El problema con los derechos, así al natural,
es que cualquiera puede vulnerarlos. Por ello se hace necesaria la existencia
de alguna institución que castigue a los que violan el derecho a la natural
libertad de los seres humanos. Para Locke, no es que el derecho a la libertad
exista porque haya algún Estado que lo garantice, sino que los Estados existen
porque existen unos derechos naturales que hay que garantizar. Esa es su razón
de ser y su función fundamental. Ahora bien, garantizar el derecho a la
libertad de todos implica poner límites a la misma.
El
Estado debe reprimir la conducta de aquellos que, en el ejercicio de su libre
albedrío, impidan o dificulten el ejercicio de la libertad de otros.
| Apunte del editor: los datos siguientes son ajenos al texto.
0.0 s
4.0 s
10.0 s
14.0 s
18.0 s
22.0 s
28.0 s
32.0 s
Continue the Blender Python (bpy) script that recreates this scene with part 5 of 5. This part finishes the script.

Por ello,
Kant, que en estas cosas pensaba de un modo muy parecido a Locke, plantea que
en el Estado se da una cierta paradoja: el Estado, por su misma naturaleza,
debe ejercer una coacción sobre la libertad individual que debe estar al
servicio de la libertad de todos. Kant y Locke coincidirían en una cosa: sólo
debemos limitar la libertad individual cuando se pongan en peligro los derechos
de los demás. Este es el principio básico del liberalismo político y así lo
reconocieron los franceses tras la revolución:
“La libertad consiste en poder hacer todo aquello
que no cause perjuicio a los demás. El ejercicio de los derechos naturales de
cada hombre, no tiene otros límites que los que garantizan a los demás miembros
de la sociedad el disfrute de los mismos derechos.” (Declaración
de los Derechos del Hombre y del Ciudadano, 1789).
La
otra línea de fundamentación del principio liberal es la que se basa en las buenas
consecuencias de la libertad para los seres humanos. Se trataría de argumentar
que la existencia de las libertades civiles clásicas es indispensable para la
felicidad, la realización personal y el progreso del ser humano. Este es el
camino que siguen filósofos como J. S. Mill, quien considera la libertad no
como un don divino o un derecho natural, sino como algo que es beneficioso para
lo que él llama “los intereses permanentes del hombre como un ser progresivo”.
Por
otro lado, en defensa del liberalismo económico también podemos encontrar dos
grandes familias de argumentos. De modo análogo a lo que ocurría con el
liberalismo político, podemos encontrar una defensa del liberalismo económico
basada en el derecho a la propiedad y otra basada en los maravillosos
beneficios que tiene para la humanidad el libre mercado.
Liberalismo
económico y político se asientan en fundamentos distintos. Uno se basa en el
derecho a la libertad y otro precisa para fundamentarse del derecho a la
propiedad privada, uno se basa en las condiciones ideales que precisa el ser
humano para su autorealización y otro en la eficiencia de los mercados. No
existe ninguna necesidad que nos lleve de la aceptación de las libertades
civiles y políticas a la completa desregulación económica. A la inversa,
defender que los Estados deben proporcionar una serie de servicios públicos y
mantener un cierto control sobre los mercados, tampoco conduce a un Estado
totalitario. Quizás sea al revés. Quizas la completa desregulación de los
mercados y el empequeñecimiento de los Estados causen más daño a la libertad
individual que su contrario.
Como
hemos visto más arriba, los teóricos del liberalismo político tuvieron mucho
cuidado de fijar unos límites muy estrictos a la libertad. Ésta debía estar
limitada por la posibilidad de vulnerar el derecho a la libertad de los otros o
causar algún perjuicio a sus derechos fundamentales.
Parece
que los neoliberales no tienen los mismos escrúpulos a la hora de defender las
libertades económicas. Permitir que un hatajo de irresponsables especulen y
jueguen con la deuda pública de los países europeos, es defender la libertad de
unos pocos para joder a una gran mayoría. Permitir que las multinacionales se
lucren con mano de obra semiesclava no es en modo alguno defender la libertad,
sino la esclavitud. Desmantelar los servicios públicos básicos en nombre de la
libertad para hacer negocio con ellos, significa privar de derechos a mucha
gente. Deberíamos preguntar a toda esa gente que está siendo conducida a la
exclusión social por el capitalismo triunfante si realmente se sienten más
libres por el hecho de que los mercados financieros estén cada vez más
liberalizados y desregulados.
No
poner límites a la libertad conduce inevitablemente a la ley del más fuerte y
esto, amigos míos, es lo contrario de la civilización.